_Problem description_: Work through the listing below and count the lines that hold "part". Answer with the number alone.

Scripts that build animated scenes
▬▬▬▬▬▬▬▬▬▬

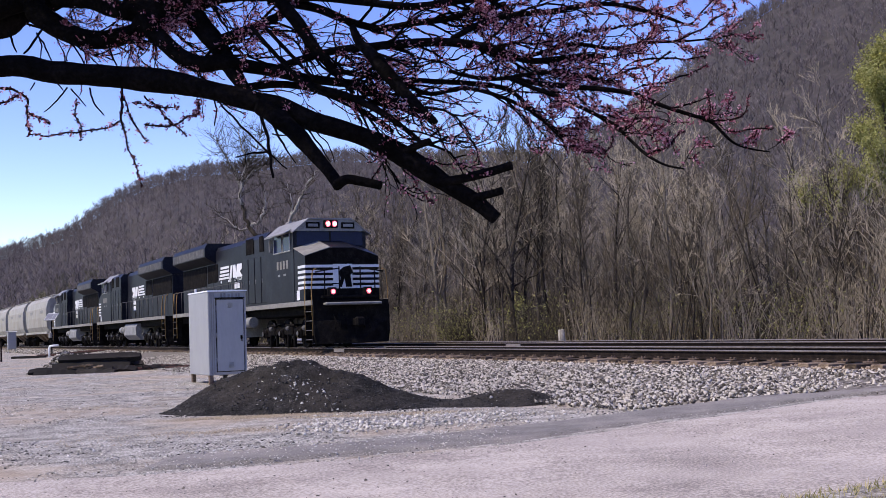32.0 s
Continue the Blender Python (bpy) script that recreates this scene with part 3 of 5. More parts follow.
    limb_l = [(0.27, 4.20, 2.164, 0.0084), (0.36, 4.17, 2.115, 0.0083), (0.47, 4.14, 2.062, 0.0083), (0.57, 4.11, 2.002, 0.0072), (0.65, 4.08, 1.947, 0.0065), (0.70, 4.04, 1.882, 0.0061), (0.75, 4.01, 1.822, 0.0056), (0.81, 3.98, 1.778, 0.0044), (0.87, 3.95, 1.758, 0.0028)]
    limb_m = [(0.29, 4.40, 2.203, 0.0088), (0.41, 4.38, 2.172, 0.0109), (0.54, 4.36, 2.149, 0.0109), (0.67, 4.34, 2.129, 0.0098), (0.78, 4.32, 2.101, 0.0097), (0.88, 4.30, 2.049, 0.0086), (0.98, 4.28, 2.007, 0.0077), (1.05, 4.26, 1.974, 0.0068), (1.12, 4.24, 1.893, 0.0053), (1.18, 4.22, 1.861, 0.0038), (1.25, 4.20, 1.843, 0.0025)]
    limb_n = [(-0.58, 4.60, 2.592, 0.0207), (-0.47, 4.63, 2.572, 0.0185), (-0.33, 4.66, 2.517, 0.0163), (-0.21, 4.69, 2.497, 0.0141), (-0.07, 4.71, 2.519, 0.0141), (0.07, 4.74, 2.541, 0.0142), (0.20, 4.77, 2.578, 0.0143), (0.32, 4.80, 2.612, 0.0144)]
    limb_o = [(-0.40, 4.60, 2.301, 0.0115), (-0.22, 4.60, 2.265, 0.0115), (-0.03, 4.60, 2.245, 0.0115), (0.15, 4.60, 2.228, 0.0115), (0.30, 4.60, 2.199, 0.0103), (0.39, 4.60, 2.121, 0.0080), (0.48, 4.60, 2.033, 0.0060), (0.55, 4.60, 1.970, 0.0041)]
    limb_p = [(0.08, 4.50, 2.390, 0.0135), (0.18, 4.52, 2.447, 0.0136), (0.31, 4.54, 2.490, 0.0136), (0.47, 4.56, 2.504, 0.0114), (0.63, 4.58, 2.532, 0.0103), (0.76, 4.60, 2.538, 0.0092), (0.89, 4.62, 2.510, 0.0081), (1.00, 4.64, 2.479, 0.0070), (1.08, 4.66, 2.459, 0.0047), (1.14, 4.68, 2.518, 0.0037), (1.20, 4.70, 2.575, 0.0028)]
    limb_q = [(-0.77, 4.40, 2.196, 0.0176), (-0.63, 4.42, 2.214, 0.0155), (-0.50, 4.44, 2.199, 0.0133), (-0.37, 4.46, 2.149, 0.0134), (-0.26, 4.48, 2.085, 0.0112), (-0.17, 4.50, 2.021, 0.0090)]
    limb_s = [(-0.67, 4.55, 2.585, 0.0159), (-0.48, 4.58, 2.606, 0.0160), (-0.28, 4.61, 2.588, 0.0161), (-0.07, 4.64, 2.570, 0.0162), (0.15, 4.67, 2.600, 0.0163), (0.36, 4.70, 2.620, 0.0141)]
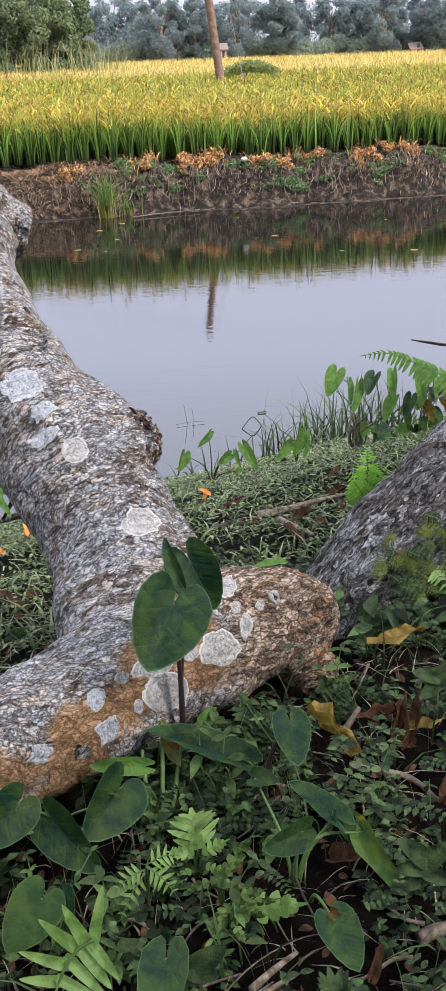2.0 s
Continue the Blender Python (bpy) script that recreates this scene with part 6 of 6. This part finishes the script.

▬▬▬▬▬▬▬▬▬▬

_Written solution_: 2